“I started to wonder if love’s capacity to cross time and space was the unofficial theme of this less social, more quiet TIFF [Toronto International Film Festival]. Even films with pre-pandemic origins — such as Apichatpong Weerasethakul’s odd, haunting drama Memoria and Mia Hansen-Løve’s layered and brilliant meditation on desire and art-making, Bergman Island — deal in the elusive quantum strands of emotion, longing, fear of loss, and care for one another that are woven into the universe and tie us all together.”
Source: Alissa Wilkinson, Vox
AT A GLANCE:
Vox writer Alissa Wilkinson reflects on the 2021 Toronto International Film Fest, which returned in hybrid form this year following 2020’s all-digital edition, and where many of the in competition seemed to share a common theme.
The global pandemic has had an undeniable impact on the films screening at this year’s festival, “and given how long it takes to shoot and finish a film, we’ll be seeing its effects on screen for years,” Wilkinson writes.
Films like Jane Campion’s The Power of the Dog and John Michael McDonagh’s The Forgiven, both of which were interrupted in mid-production by lockdown, “have all the hallmarks of a COVID-era production,” says Wilkinson.
“The Forgiven bears striking resemblance to the recent pandemic-shot HBO show The White Lotus — it’s also about terrible wealthy white people exploiting and objectifying local workers while living lavishly,” she notes, while The Power of the Dog, filmed in New Zealand but set in the American West, “is for most of its runtime confined to the big ranch that Phil and George (Cumberbatch and Plemons) own and operate.”
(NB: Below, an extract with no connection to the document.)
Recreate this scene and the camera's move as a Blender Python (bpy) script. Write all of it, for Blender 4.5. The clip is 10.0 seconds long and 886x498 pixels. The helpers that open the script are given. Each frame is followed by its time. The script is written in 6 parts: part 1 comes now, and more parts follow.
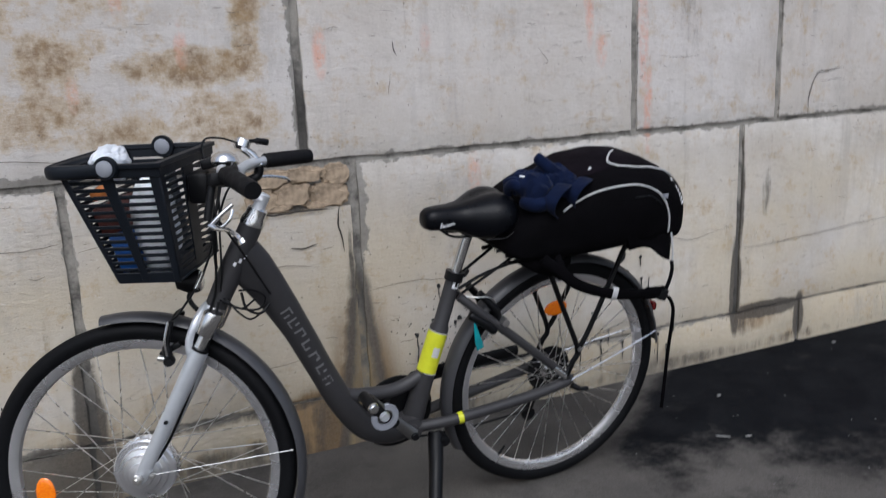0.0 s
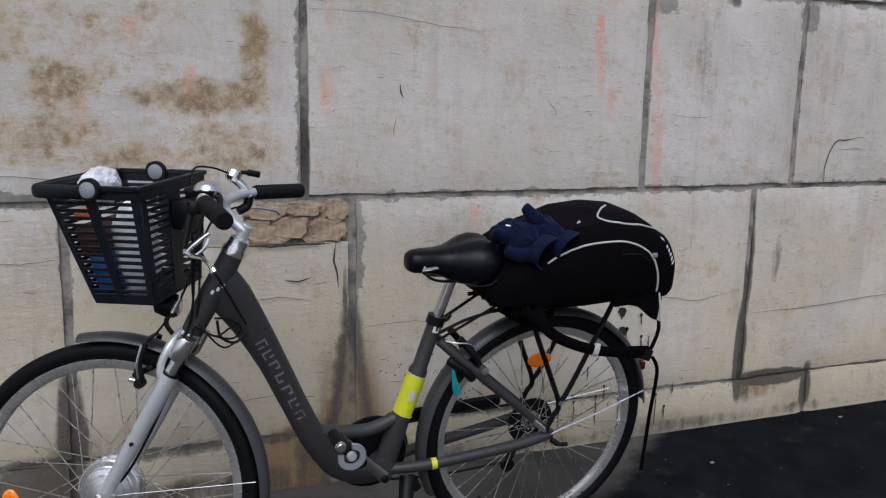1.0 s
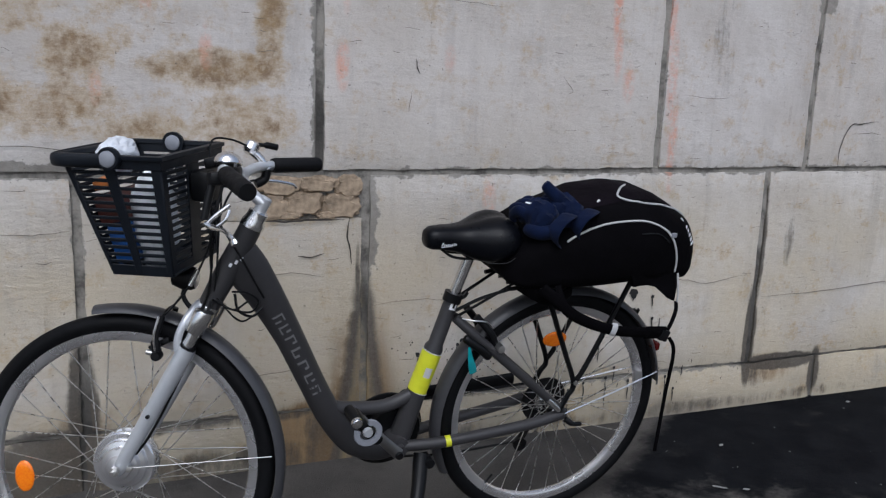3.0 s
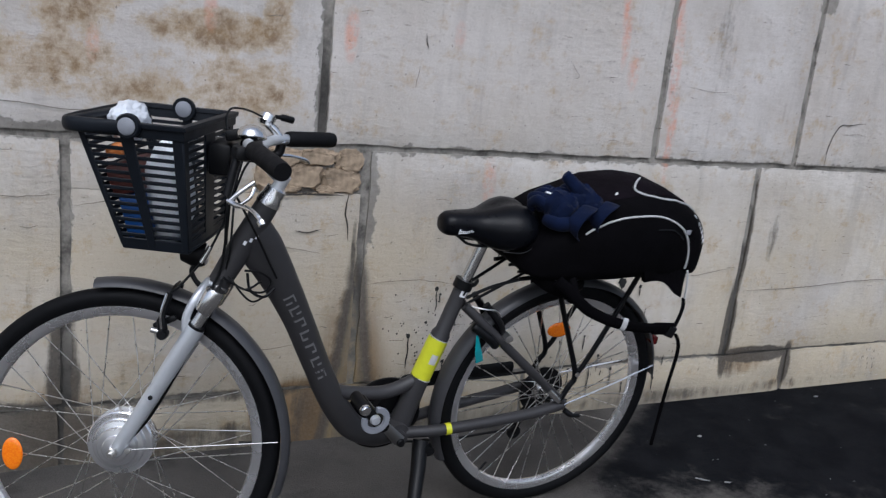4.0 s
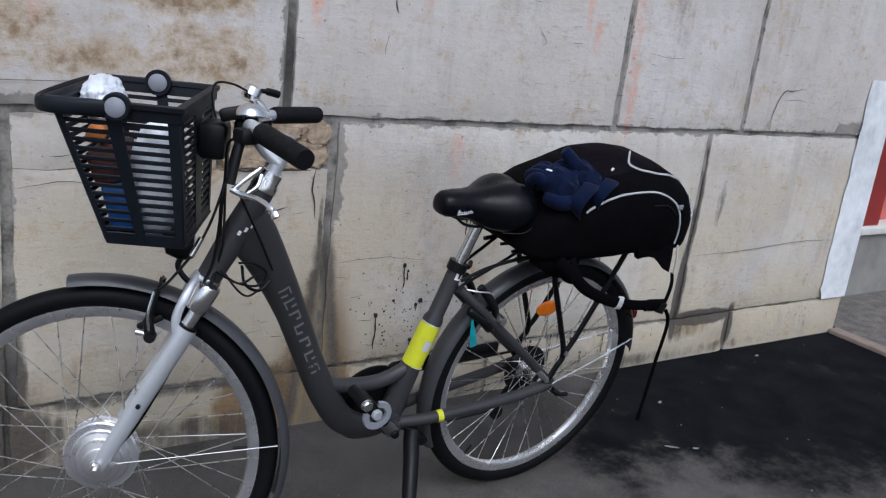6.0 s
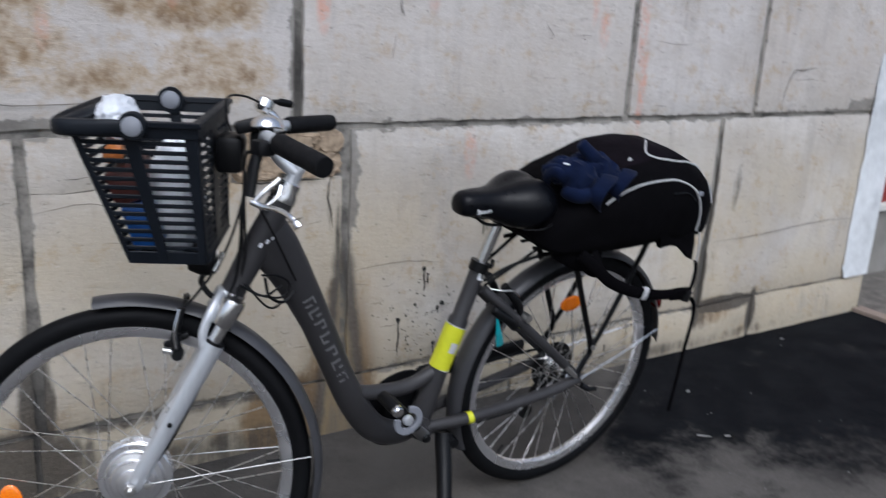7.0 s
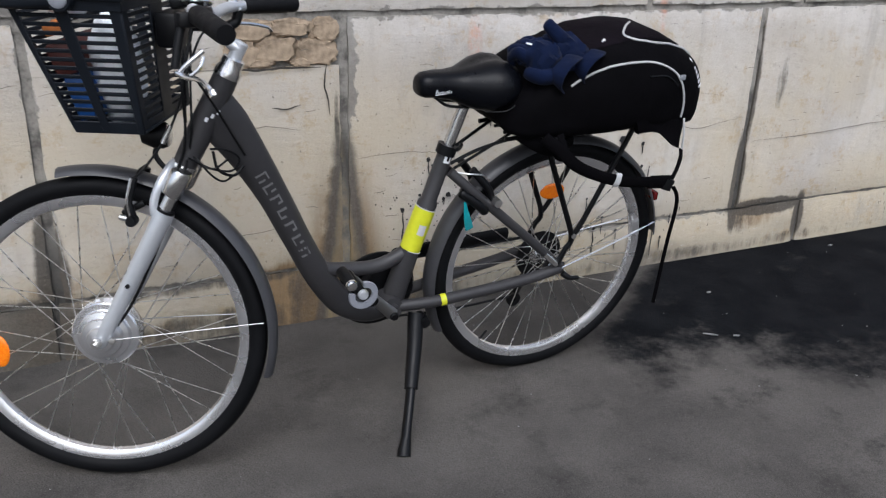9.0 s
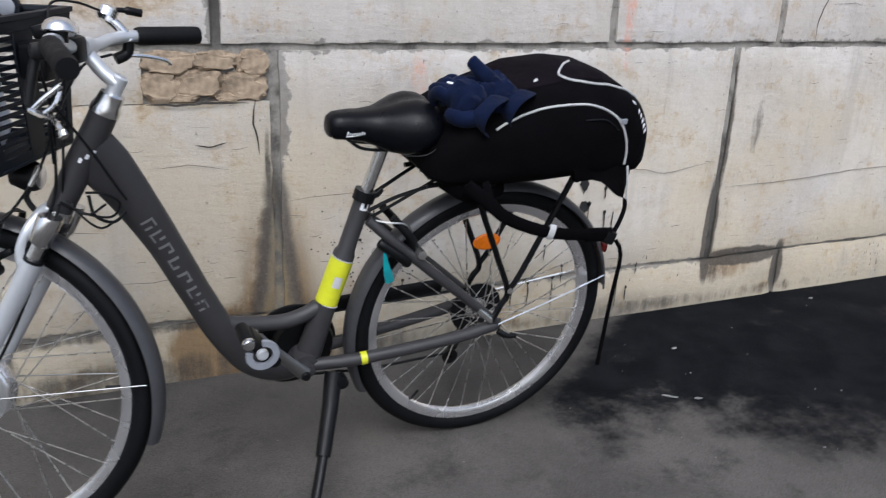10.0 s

But for Wilkinson, these intimate films with very few characters makes the focus on human interaction feel natural. “There are no allegories for grand geopolitical concerns or timely events ripped from the headlines here; the modest scope instead prompts directors and actors to dig into characters’ psyches, illuminating and probing the twisted, tricky dynamics that power human relationships. These are movies about hate, and fear, and connection. Which means they are really about love — even when it’s bent out of shape,” she writes.
She calls Kenneth Branagh’s Belfast an “unabashedly sentimental dip into his youthful memories of strife during the Troubles in Northern Ireland,” noting how the family drama told from a small boy’s perspective moves from black-and-white to color to remind us that “The stories we watch on screen… are a vibrant reminder to truly live in dark times.”
Antoine Fuqua’s The Guilty “is a breakneck thriller set in one room,” with Jake Gyllenhaal’s 911 operator Joe trapped between his anger and truly caring for people in yet another reminder of the emotions that have come to light because of COVID.
Wilkinson’s favorite film at TIFF was Petite Maman, from Portrait of a Lady on Fire director Céline Sciamma, which she calls “a gemlike film, clocking in at only 72 minutes, and as pristine and poignant a reflection on the bonds that tie us to one another across time and generations as one can imagine.”
As more films enter production during this time of change and loss, there are bound to be others that tie into these same themes. Wilkinson shares how she felt the art of the films flip something in her chest. “I missed feeling woven into the world’s big tapestry. If these movies are any indication, I’m not alone. That feels like grace.”